In a tiny plot of land a stone’s throw from Denver’s North High School, three DPS special education students are spending the summer tending the DPS Garden of Youth.
The students are part of a summer internship program that provides special-needs teens with training in basic work skills and problem-solving. They also earn some money – minimum wage for 90 hours of work over the summer – and get credit toward graduation.
Most internships end at the end of June but the gardeners will be able to continue through summer growing season and into fall. In addition to working with master gardener Francie Bronner to learn how to tend a garden, they’ll also have the opportunity to sell some of their produce at the Highland United Neighborhoods farmers markets.

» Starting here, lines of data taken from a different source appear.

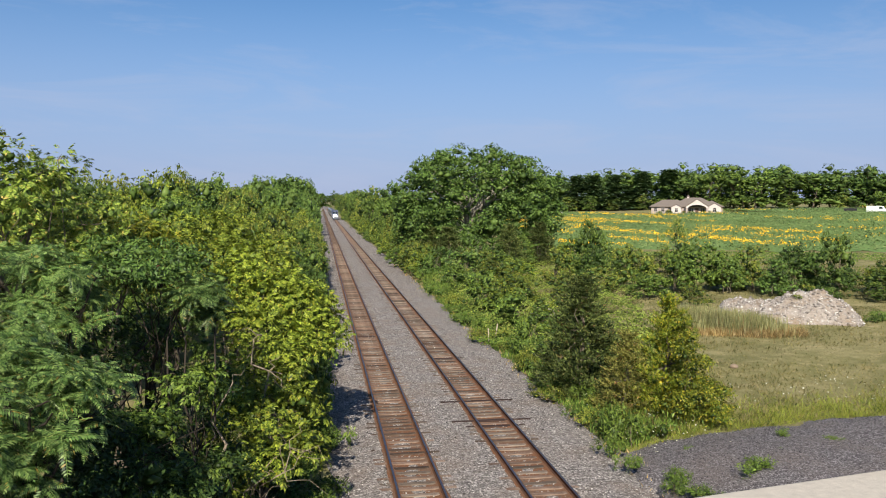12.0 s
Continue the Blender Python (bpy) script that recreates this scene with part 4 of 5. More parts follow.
def build_gravel_pile():
    pile = tagged(new("gravel_pile"), "low spread of dark grey gravel with a few weeds in it", "gravel pile")
    part("gravel", heap_mesh("gravel", 10.5, 34, 20, 31.5, 0.3, in_heap, M_DARKGRAVEL), pile)
    rng = np.random.default_rng(71)
    n = 14000
    x, y = rng.uniform(10.9, 30, n), rng.uniform(21, 31, n)
    h = np.array([in_heap(a, b) for a, b in zip(x, y)])
    z = np.array([land(a, b) for a, b in zip(x, y)]) - 0.12 + h
    k = h > 0.05
    v, f = stones(rng, np.stack([x, y, z + 0.008], 1)[k], rng.uniform(0.02, 0.05, n)[k])
    tagged(part("loose_gravel", mesh_from("loose_gravel", v, tris=f, mat=M_DARKSTONE), pile), kind="stuff")


def mound_height(x, y):
    # axis from (30.2, 56.5) to (39, 51.2)
    ax, ay = 8.8, -5.3
    ln = math.hypot(ax, ay)
    ux, uy = ax / ln, ay / ln
    s = (x - 30.2) * ux + (y - 56.5) * uy
    d = -(x - 30.2) * uy + (y - 56.5) * ux
    crest = np.interp(s, [-1.0, 0.0, 1.0, 3.2, 4.4, 5.4, 6.8, 7.8, 8.6, 9.5], [0, 1.2, 1.4, 1.4, 1.75, 1.98, 1.95, 1.6, 1.0, 0])
    half = 2.9 + 0.5 * noise.noise((s * 0.5, 0, 4))
    h = crest * max(0.0, 1 - (abs(d) / half) ** 2.2)
    return h * (1 + 0.14 * noise.noise((x * 0.8, y * 0.8, 1))) + ((0.34 * noise.noise((x * 1.6, y * 1.6, 7)) + 0.16 * noise.noise((x * 4.1, y * 4.1, 3))) * min(1, h) if h > 0.05 else 0)


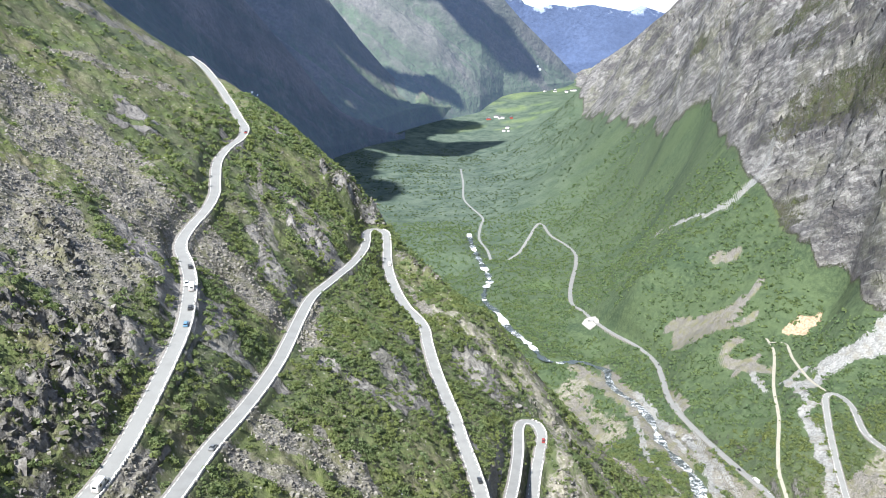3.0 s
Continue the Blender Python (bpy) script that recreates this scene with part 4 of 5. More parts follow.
x, y = x[keep], y[keep]
plant("valley_floor_woods", "dark green woods on the flat valley floor", "woods", x, y, rng.uniform(2.6, 4.2, len(x)), [tufts(10, 0.5, 0.6) for k in range(6)], WOODS_FLAT, 0.4)
x, y = scatter(150, 700, 1.25)
sc = np.maximum(at_ground(scree_v, x, y), at_ground(pale_v, x, y) * (np.hypot(x, y) < 660))
keep = (rng.uniform(0, 1, len(x)) < np.where(sc > 0.45, 0.85, 0.012)) & clear(x, y, 0.8, -2.0)
x, y = x[keep], y[keep]
stones("scree_boulders", "grey angular boulders strewn over the slopes", x, y, 0.45 + 1.15 * rng.uniform(0, 1, len(x)) ** 3.5)


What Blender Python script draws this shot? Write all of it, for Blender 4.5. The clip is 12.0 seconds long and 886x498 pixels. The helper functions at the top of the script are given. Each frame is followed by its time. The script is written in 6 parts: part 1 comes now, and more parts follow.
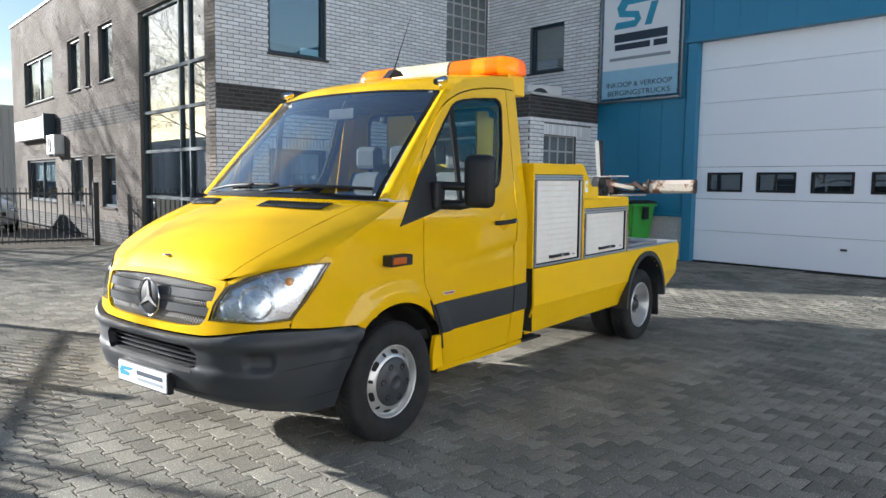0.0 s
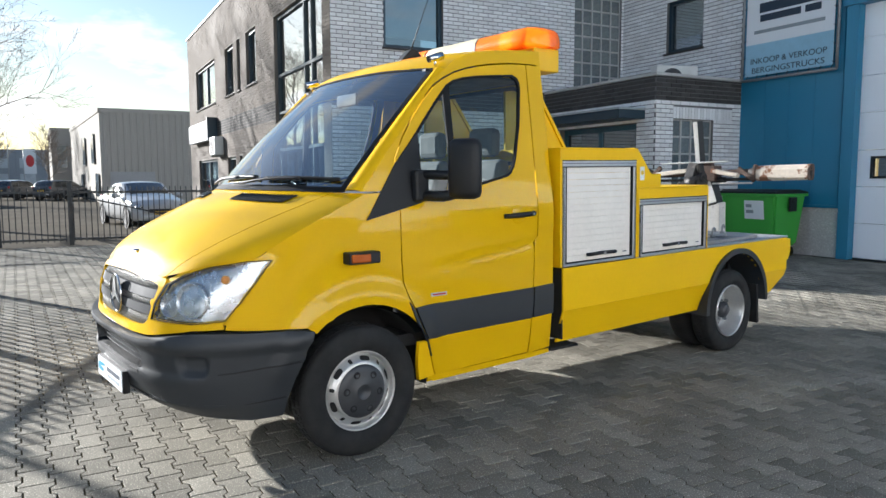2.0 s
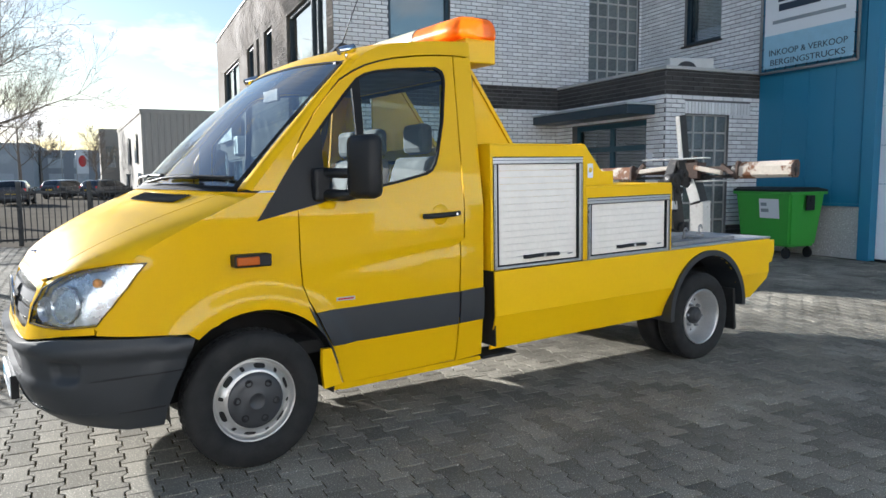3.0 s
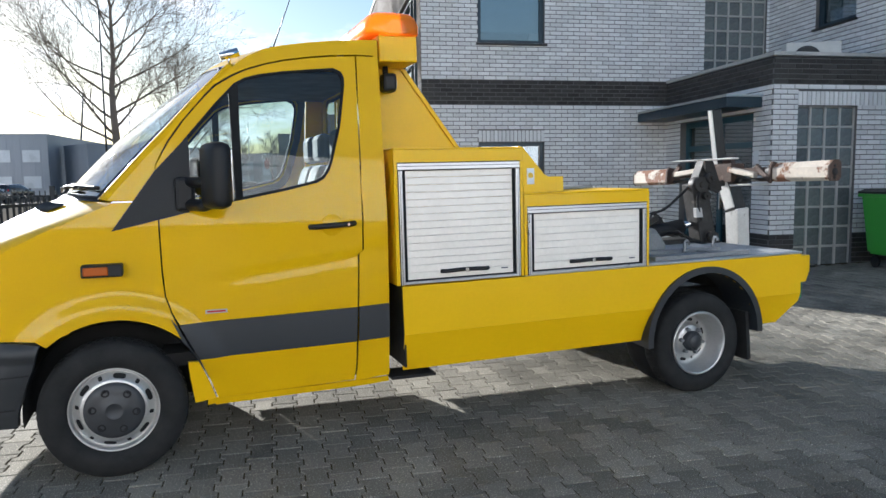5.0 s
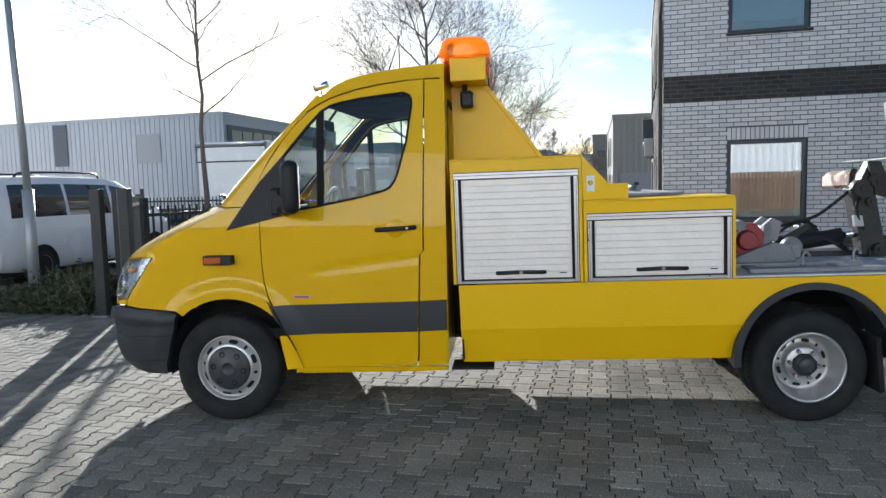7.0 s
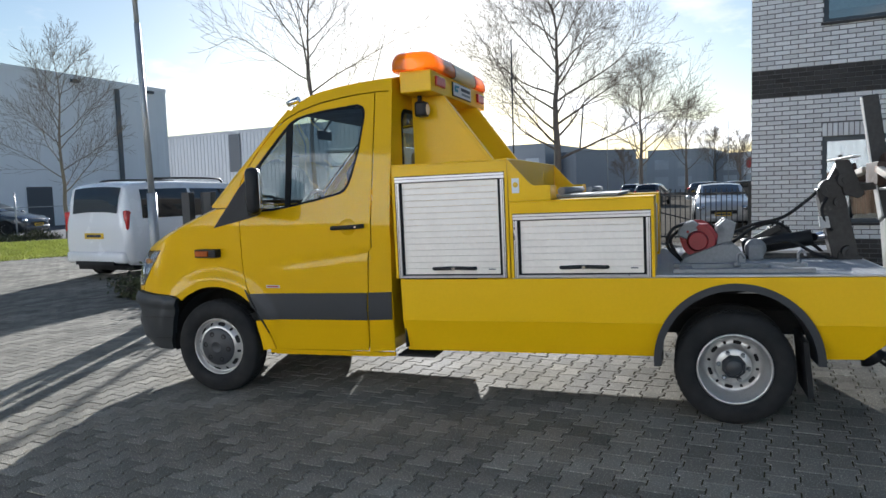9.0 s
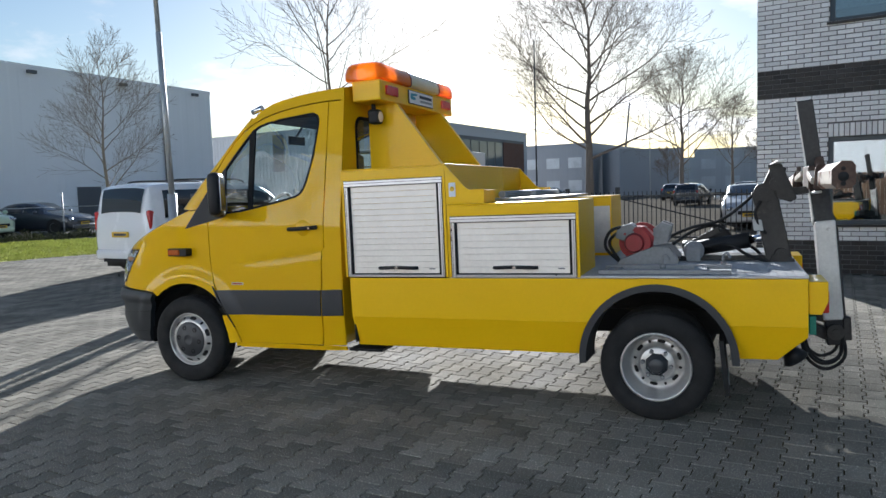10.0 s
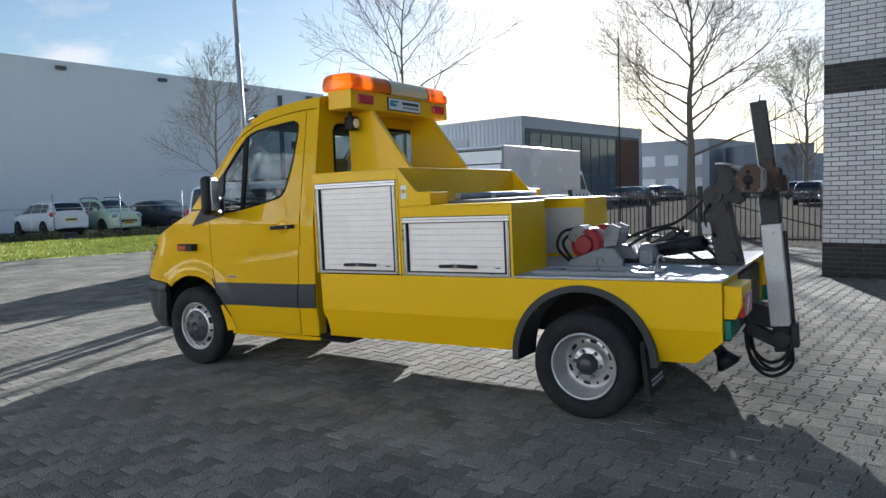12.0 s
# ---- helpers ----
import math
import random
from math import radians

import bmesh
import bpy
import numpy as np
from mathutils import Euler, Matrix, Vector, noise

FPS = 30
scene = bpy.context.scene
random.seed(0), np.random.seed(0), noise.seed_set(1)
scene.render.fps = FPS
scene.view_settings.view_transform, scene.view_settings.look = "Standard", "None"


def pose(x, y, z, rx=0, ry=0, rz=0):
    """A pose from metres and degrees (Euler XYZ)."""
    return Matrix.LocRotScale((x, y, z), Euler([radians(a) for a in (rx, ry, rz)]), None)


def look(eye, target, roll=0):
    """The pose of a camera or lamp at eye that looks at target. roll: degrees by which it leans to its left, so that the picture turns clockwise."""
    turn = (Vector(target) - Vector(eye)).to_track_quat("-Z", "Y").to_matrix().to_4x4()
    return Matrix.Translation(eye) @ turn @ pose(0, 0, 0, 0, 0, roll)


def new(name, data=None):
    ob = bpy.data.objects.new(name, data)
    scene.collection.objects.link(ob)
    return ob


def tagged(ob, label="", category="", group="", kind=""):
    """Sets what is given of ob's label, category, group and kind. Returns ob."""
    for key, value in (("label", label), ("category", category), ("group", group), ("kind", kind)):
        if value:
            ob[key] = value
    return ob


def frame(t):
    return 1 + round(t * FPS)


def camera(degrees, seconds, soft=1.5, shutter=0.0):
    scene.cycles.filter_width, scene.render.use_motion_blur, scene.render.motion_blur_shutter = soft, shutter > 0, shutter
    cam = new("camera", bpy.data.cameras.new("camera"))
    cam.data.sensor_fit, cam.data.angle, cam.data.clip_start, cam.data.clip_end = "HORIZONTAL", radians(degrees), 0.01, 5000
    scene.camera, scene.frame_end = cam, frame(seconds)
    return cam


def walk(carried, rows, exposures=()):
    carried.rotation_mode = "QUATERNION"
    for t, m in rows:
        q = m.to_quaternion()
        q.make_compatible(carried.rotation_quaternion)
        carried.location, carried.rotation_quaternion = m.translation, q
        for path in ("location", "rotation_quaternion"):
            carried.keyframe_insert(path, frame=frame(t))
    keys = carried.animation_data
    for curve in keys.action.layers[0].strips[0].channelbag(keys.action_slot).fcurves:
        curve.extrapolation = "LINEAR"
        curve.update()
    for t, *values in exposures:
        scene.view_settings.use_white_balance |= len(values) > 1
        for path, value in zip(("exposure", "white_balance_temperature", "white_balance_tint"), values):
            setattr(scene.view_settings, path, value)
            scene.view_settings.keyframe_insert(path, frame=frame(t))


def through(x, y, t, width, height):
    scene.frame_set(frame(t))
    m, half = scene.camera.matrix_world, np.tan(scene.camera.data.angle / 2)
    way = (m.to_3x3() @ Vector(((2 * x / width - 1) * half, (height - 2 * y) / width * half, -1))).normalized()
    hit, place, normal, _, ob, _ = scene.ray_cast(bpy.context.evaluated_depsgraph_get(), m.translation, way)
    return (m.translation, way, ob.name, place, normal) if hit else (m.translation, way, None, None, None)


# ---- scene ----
cam = camera(63.6, 12.0)
PATH = [
    (0, (-2.782, -3.328, 1.559), (-1.454, -1.843, 1.38), 0.8),
    (0.5, (-2.575, -3.386, 1.562), (-1.27, -1.882, 1.377), 0.6),
    (1, (-2.291, -3.482, 1.546), (-1.054, -1.921, 1.357), 0.4),
    (1.5, (-1.955, -3.535, 1.529), (-0.888, -1.854, 1.336), 0.0),
    (2, (-1.564, -3.577, 1.534), (-0.634, -1.818, 1.336), -0.2),
    (2.5, (-1.145, -3.674, 1.539), (-0.284, -1.88, 1.338), -0.3),
    (3, (-0.756, -3.714, 1.529), (0.058, -1.898, 1.327), -0.4),
    (3.5, (-0.369, -3.708, 1.535), (0.359, -1.857, 1.331), -0.5),
    (3.7, (-0.199, -3.716, 1.527), (0.494, -1.851, 1.325), -0.5),
    (5.5, (1.293, -3.946, 1.568), (1.456, -1.963, 1.37), -0.9),
    (6, (1.671, -4.013, 1.56), (1.591, -2.024, 1.365), -1.1),
    (6.5, (2.092, -4.088, 1.576), (1.716, -2.133, 1.388), -1.3),
    (7, (2.56, -4.181, 1.586), (2.024, -2.263, 1.403), -1.4),
    (7.2, (2.717, -4.204, 1.58), (2.152, -2.294, 1.399), -1.5),
    (9, (4.104, -4.027, 1.554), (3.155, -2.274, 1.387), -1.8),
    (9.5, (4.506, -3.947, 1.565), (3.482, -2.236, 1.4), -1.7),
    (10, (4.887, -3.886, 1.563), (3.825, -2.199, 1.398), -1.8),
    (10.5, (5.252, -3.822, 1.569), (4.127, -2.177, 1.401), -1.8),
    (11, (5.614, -3.787, 1.585), (4.422, -2.189, 1.42), -1.8),
    (11.5, (5.884, -3.642, 1.578), (4.628, -2.094, 1.416), -1.9),
    (12, (6.053, -3.372, 1.559), (4.723, -1.887, 1.398), -1.8),
]
walk(cam, [(t, look(eye, target, roll)) for t, eye, target, roll in PATH],
     [(0, 1.80, 6150, 10), (2.5, 1.85, 6150, 10), (3.7, 1.85, 6050, 10), (5.5, 1.7, 6000, 10), (6.5, 1.58, 5950, 10), (9.5, 1.36, 5950, 10), (12, 1.36, 5850, 10)])

# ---------------------------------------------------------------- light
SUN_FROM = Vector((-0.485, 0.875, 0.275)).normalized()
world = bpy.data.worlds.new("sky")
scene.world = world
world.use_nodes = True
wn = world.node_tree.nodes
sky = wn.new("ShaderNodeTexSky")
sky.sky_type = "NISHITA"
sky.sun_disc = False
sky.sun_elevation = math.asin(SUN_FROM.z)
sky.sun_rotation = math.atan2(SUN_FROM.x, SUN_FROM.y)
sky.air_density, sky.dust_density, sky.ozone_density = 1.2, 0.4, 1.5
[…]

“There’s a sense of ownership and accomplishment already, even though they’re not really at the harvesting point yet,” said Monica Schultz, ACA Career Paths coordinator for DPS. “People often underestimate students with disabilities and what they can do.”
The garden plot was donated by the Gardens at St. Elizabeth, a senior living community a couple of blocks from North. Schultz plans to arrange for some inter-generational activities this summer as well, inviting St. Elizabeth residents to visit the garden and partner with the teens in some hands-on projects.
Nineteen-year-old Daniel Sainz, one of the teen gardeners, hasn’t done much gardening before but he likes the work of watering and weeding.
“I just like being outside, working with my hands,” he said. “If the plants get too hot, they’ll die, so I’m learning to take care of them. The jalapenos started looking like they would die, so I put some more mulch on them and now they’re doing good.
So far, the only thing the teens have harvested is radishes, and Daniel admits he hasn’t sampled them.
“I guess I should,” he said, reluctantly.
Classmate Angelica Garcia, 18, has been surprised by how persistent the bugs have been.
“You have to get down on your knees and take the bugs out one by one,” she said. “There are a lot of them.”